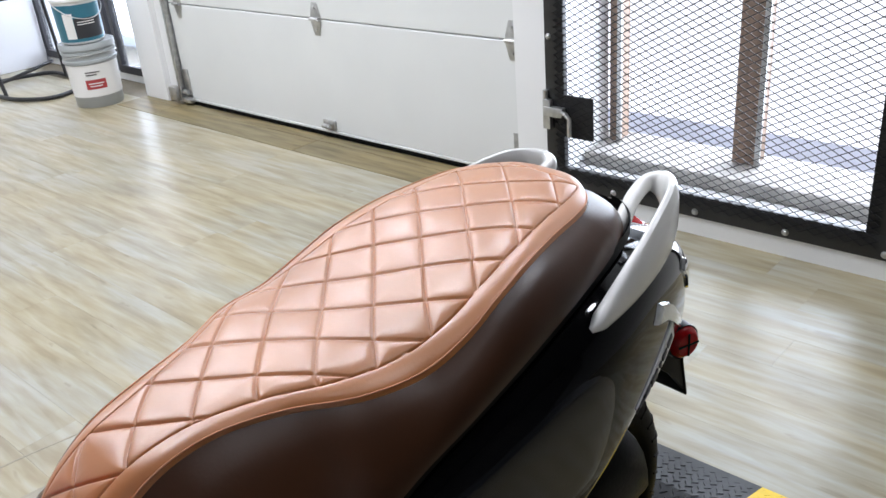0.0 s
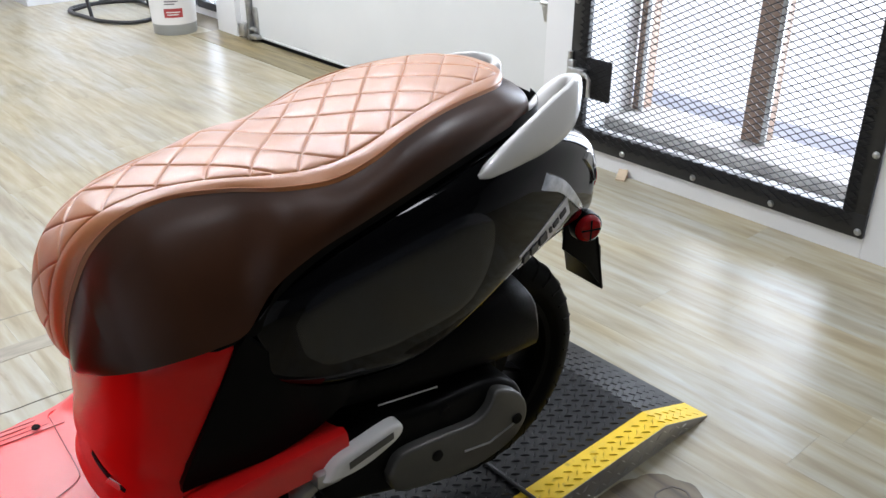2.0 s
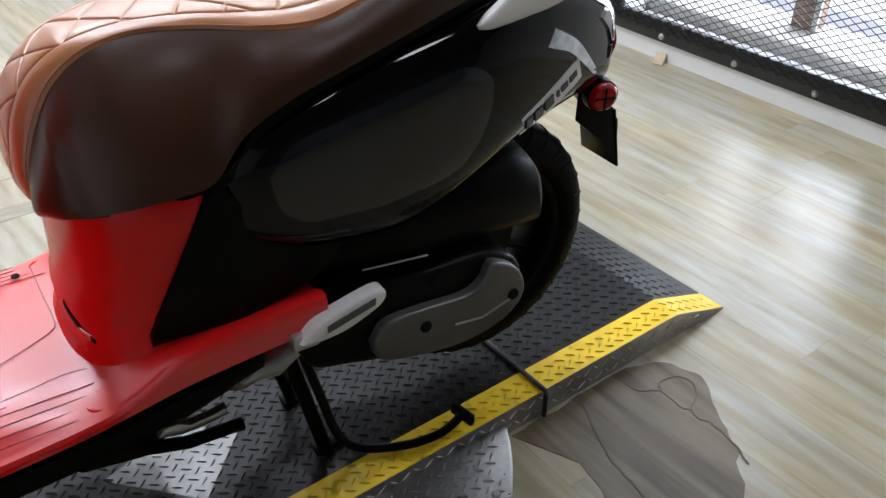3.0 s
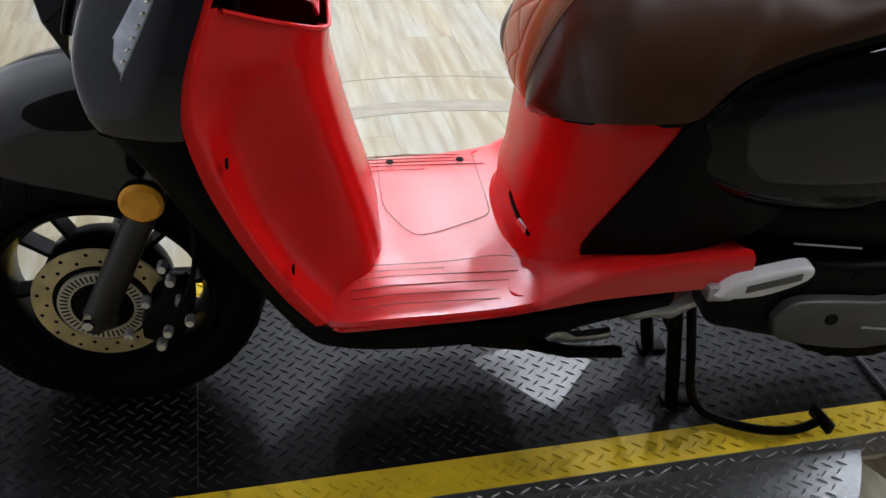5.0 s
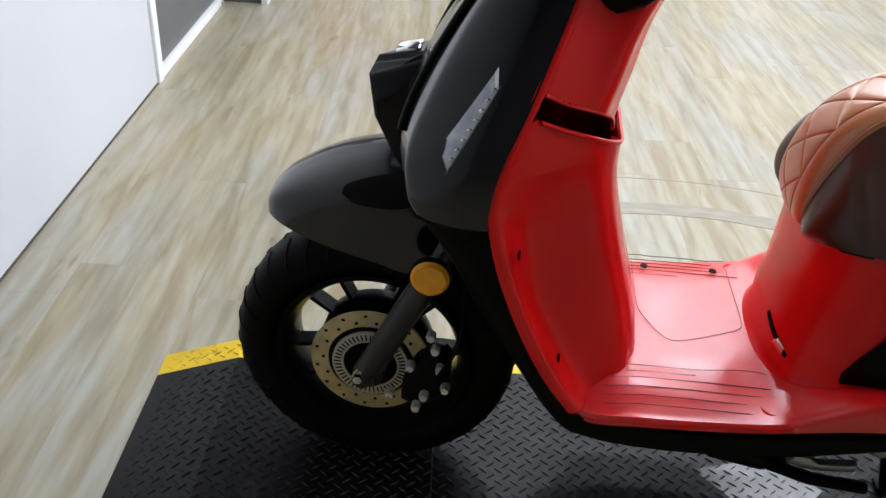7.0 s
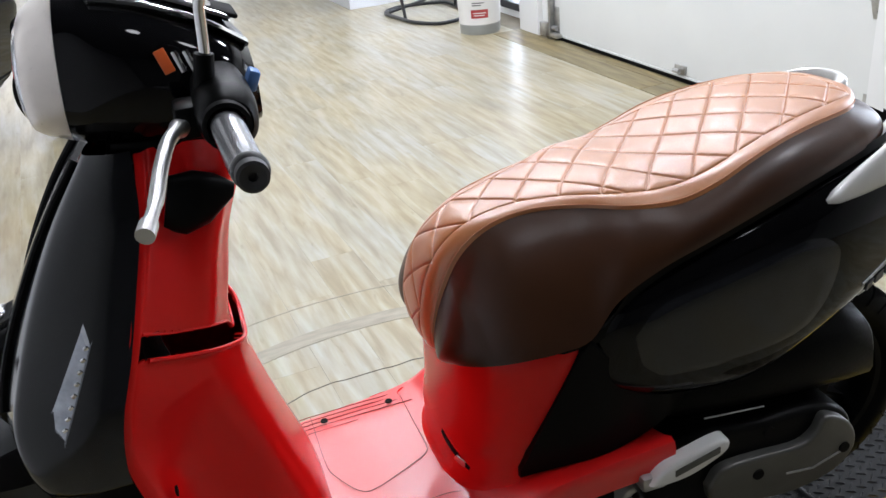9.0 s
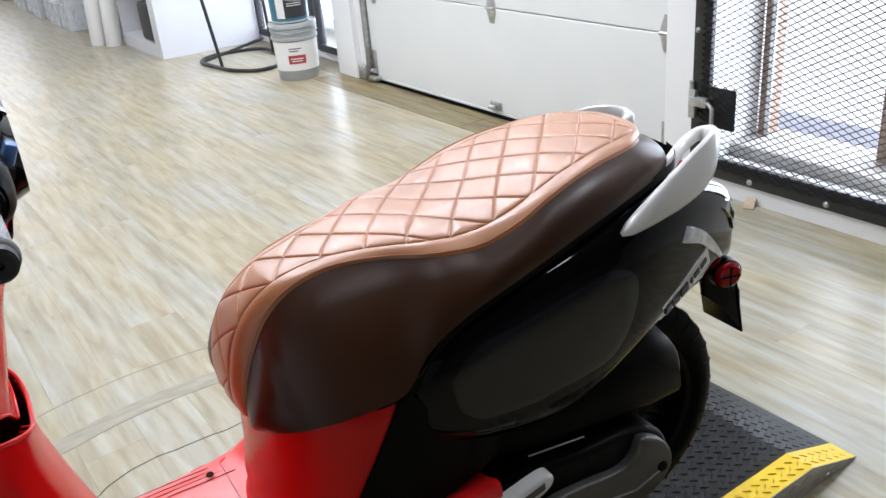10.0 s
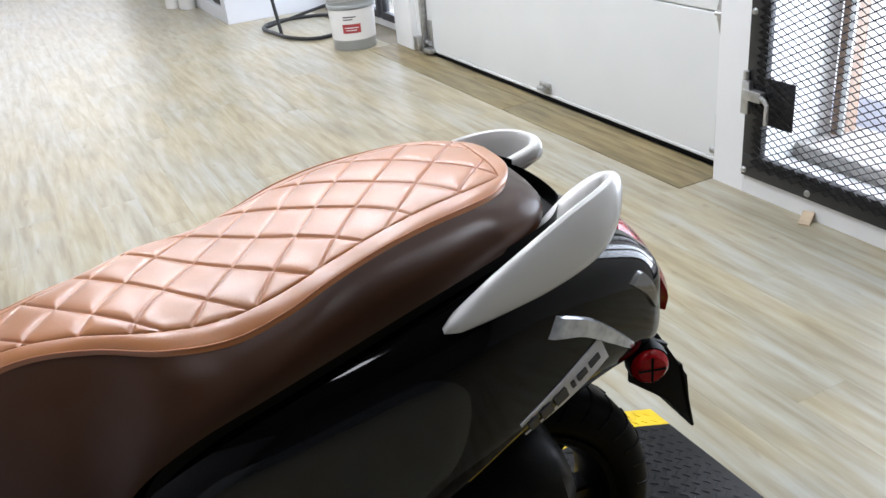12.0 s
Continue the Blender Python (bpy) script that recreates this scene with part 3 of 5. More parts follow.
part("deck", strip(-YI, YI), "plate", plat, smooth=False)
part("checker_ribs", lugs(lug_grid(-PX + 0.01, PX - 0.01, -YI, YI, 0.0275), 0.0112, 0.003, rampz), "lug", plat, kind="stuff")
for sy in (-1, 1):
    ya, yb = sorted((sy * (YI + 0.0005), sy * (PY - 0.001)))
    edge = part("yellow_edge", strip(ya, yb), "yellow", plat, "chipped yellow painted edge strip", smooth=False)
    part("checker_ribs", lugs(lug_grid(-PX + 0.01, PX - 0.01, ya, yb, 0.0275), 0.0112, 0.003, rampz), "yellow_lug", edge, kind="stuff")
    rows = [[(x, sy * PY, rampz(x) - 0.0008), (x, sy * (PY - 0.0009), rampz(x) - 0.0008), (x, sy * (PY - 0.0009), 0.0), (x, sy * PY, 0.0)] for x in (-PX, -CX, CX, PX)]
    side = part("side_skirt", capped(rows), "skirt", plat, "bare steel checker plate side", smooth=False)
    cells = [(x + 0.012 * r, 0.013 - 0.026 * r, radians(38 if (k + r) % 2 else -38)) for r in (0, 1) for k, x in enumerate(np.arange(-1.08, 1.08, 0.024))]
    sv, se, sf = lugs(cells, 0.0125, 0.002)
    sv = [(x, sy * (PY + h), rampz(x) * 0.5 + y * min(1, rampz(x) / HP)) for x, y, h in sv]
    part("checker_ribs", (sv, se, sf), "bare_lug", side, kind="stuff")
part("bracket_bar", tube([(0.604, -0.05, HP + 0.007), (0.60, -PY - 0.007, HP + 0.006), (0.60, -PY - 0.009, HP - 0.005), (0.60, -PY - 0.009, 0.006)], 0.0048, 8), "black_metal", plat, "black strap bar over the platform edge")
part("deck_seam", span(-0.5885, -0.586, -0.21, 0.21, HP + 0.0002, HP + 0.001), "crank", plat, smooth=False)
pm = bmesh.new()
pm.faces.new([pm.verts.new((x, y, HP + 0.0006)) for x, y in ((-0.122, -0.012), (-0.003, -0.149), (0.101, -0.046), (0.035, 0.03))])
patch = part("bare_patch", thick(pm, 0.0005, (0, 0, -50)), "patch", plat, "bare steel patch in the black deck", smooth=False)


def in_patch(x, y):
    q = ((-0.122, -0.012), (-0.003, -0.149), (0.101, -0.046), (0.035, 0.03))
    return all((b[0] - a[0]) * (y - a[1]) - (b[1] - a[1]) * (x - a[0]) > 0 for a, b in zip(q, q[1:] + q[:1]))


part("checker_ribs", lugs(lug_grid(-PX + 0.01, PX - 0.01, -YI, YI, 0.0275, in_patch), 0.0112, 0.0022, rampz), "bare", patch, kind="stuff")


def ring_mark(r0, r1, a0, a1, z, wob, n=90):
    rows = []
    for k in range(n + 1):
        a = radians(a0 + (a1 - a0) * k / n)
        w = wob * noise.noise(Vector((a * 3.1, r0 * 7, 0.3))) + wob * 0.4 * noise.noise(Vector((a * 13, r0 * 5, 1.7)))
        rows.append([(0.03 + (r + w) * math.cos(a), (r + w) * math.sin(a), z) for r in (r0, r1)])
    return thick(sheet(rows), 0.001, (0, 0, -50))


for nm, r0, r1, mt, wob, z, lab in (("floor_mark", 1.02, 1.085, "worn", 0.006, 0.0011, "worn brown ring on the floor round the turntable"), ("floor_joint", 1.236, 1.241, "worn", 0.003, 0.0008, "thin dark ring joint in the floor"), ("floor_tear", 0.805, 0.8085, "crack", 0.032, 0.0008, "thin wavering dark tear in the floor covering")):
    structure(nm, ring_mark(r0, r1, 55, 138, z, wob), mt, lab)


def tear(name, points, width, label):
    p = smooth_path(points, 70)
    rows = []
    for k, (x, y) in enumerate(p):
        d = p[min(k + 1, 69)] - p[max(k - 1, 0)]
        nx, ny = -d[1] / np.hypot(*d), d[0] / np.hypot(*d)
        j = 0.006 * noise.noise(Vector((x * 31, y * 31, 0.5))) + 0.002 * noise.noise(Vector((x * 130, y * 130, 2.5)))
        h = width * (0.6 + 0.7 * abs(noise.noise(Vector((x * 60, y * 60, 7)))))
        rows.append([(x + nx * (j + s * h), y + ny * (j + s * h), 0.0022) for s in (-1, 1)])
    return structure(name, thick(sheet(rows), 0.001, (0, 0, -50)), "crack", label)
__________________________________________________
▸ **EXERCISE DETAILS**
Reproduce the data above in full, exactly as it is, with the pictures left out.

▸ **ANSWER TO THIS TASK**
0.0 s
2.0 s
3.0 s
5.0 s
7.0 s
9.0 s
10.0 s
12.0 s
Continue the Blender Python (bpy) script that recreates this scene with part 3 of 5. More parts follow.
part("deck", strip(-YI, YI), "plate", plat, smooth=False)
part("checker_ribs", lugs(lug_grid(-PX + 0.01, PX - 0.01, -YI, YI, 0.0275), 0.0112, 0.003, rampz), "lug", plat, kind="stuff")
for sy in (-1, 1):
    ya, yb = sorted((sy * (YI + 0.0005), sy * (PY - 0.001)))
    edge = part("yellow_edge", strip(ya, yb), "yellow", plat, "chipped yellow painted edge strip", smooth=False)
    part("checker_ribs", lugs(lug_grid(-PX + 0.01, PX - 0.01, ya, yb, 0.0275), 0.0112, 0.003, rampz), "yellow_lug", edge, kind="stuff")
    rows = [[(x, sy * PY, rampz(x) - 0.0008), (x, sy * (PY - 0.0009), rampz(x) - 0.0008), (x, sy * (PY - 0.0009), 0.0), (x, sy * PY, 0.0)] for x in (-PX, -CX, CX, PX)]
    side = part("side_skirt", capped(rows), "skirt", plat, "bare steel checker plate side", smooth=False)
    cells = [(x + 0.012 * r, 0.013 - 0.026 * r, radians(38 if (k + r) % 2 else -38)) for r in (0, 1) for k, x in enumerate(np.arange(-1.08, 1.08, 0.024))]
    sv, se, sf = lugs(cells, 0.0125, 0.002)
    sv = [(x, sy * (PY + h), rampz(x) * 0.5 + y * min(1, rampz(x) / HP)) for x, y, h in sv]
    part("checker_ribs", (sv, se, sf), "bare_lug", side, kind="stuff")
part("bracket_bar", tube([(0.604, -0.05, HP + 0.007), (0.60, -PY - 0.007, HP + 0.006), (0.60, -PY - 0.009, HP - 0.005), (0.60, -PY - 0.009, 0.006)], 0.0048, 8), "black_metal", plat, "black strap bar over the platform edge")
part("deck_seam", span(-0.5885, -0.586, -0.21, 0.21, HP + 0.0002, HP + 0.001), "crank", plat, smooth=False)
pm = bmesh.new()
pm.faces.new([pm.verts.new((x, y, HP + 0.0006)) for x, y in ((-0.122, -0.012), (-0.003, -0.149), (0.101, -0.046), (0.035, 0.03))])
patch = part("bare_patch", thick(pm, 0.0005, (0, 0, -50)), "patch", plat, "bare steel patch in the black deck", smooth=False)


def in_patch(x, y):
    q = ((-0.122, -0.012), (-0.003, -0.149), (0.101, -0.046), (0.035, 0.03))
    return all((b[0] - a[0]) * (y - a[1]) - (b[1] - a[1]) * (x - a[0]) > 0 for a, b in zip(q, q[1:] + q[:1]))


part("checker_ribs", lugs(lug_grid(-PX + 0.01, PX - 0.01, -YI, YI, 0.0275, in_patch), 0.0112, 0.0022, rampz), "bare", patch, kind="stuff")


def ring_mark(r0, r1, a0, a1, z, wob, n=90):
    rows = []
    for k in range(n + 1):
        a = radians(a0 + (a1 - a0) * k / n)
        w = wob * noise.noise(Vector((a * 3.1, r0 * 7, 0.3))) + wob * 0.4 * noise.noise(Vector((a * 13, r0 * 5, 1.7)))
        rows.append([(0.03 + (r + w) * math.cos(a), (r + w) * math.sin(a), z) for r in (r0, r1)])
    return thick(sheet(rows), 0.001, (0, 0, -50))


for nm, r0, r1, mt, wob, z, lab in (("floor_mark", 1.02, 1.085, "worn", 0.006, 0.0011, "worn brown ring on the floor round the turntable"), ("floor_joint", 1.236, 1.241, "worn", 0.003, 0.0008, "thin dark ring joint in the floor"), ("floor_tear", 0.805, 0.8085, "crack", 0.032, 0.0008, "thin wavering dark tear in the floor covering")):
    structure(nm, ring_mark(r0, r1, 55, 138, z, wob), mt, lab)


def tear(name, points, width, label):
    p = smooth_path(points, 70)
    rows = []
    for k, (x, y) in enumerate(p):
        d = p[min(k + 1, 69)] - p[max(k - 1, 0)]
        nx, ny = -d[1] / np.hypot(*d), d[0] / np.hypot(*d)
        j = 0.006 * noise.noise(Vector((x * 31, y * 31, 0.5))) + 0.002 * noise.noise(Vector((x * 130, y * 130, 2.5)))
        h = width * (0.6 + 0.7 * abs(noise.noise(Vector((x * 60, y * 60, 7)))))
        rows.append([(x + nx * (j + s * h), y + ny * (j + s * h), 0.0022) for s in (-1, 1)])
    return structure(name, thick(sheet(rows), 0.001, (0, 0, -50)), "crack", label)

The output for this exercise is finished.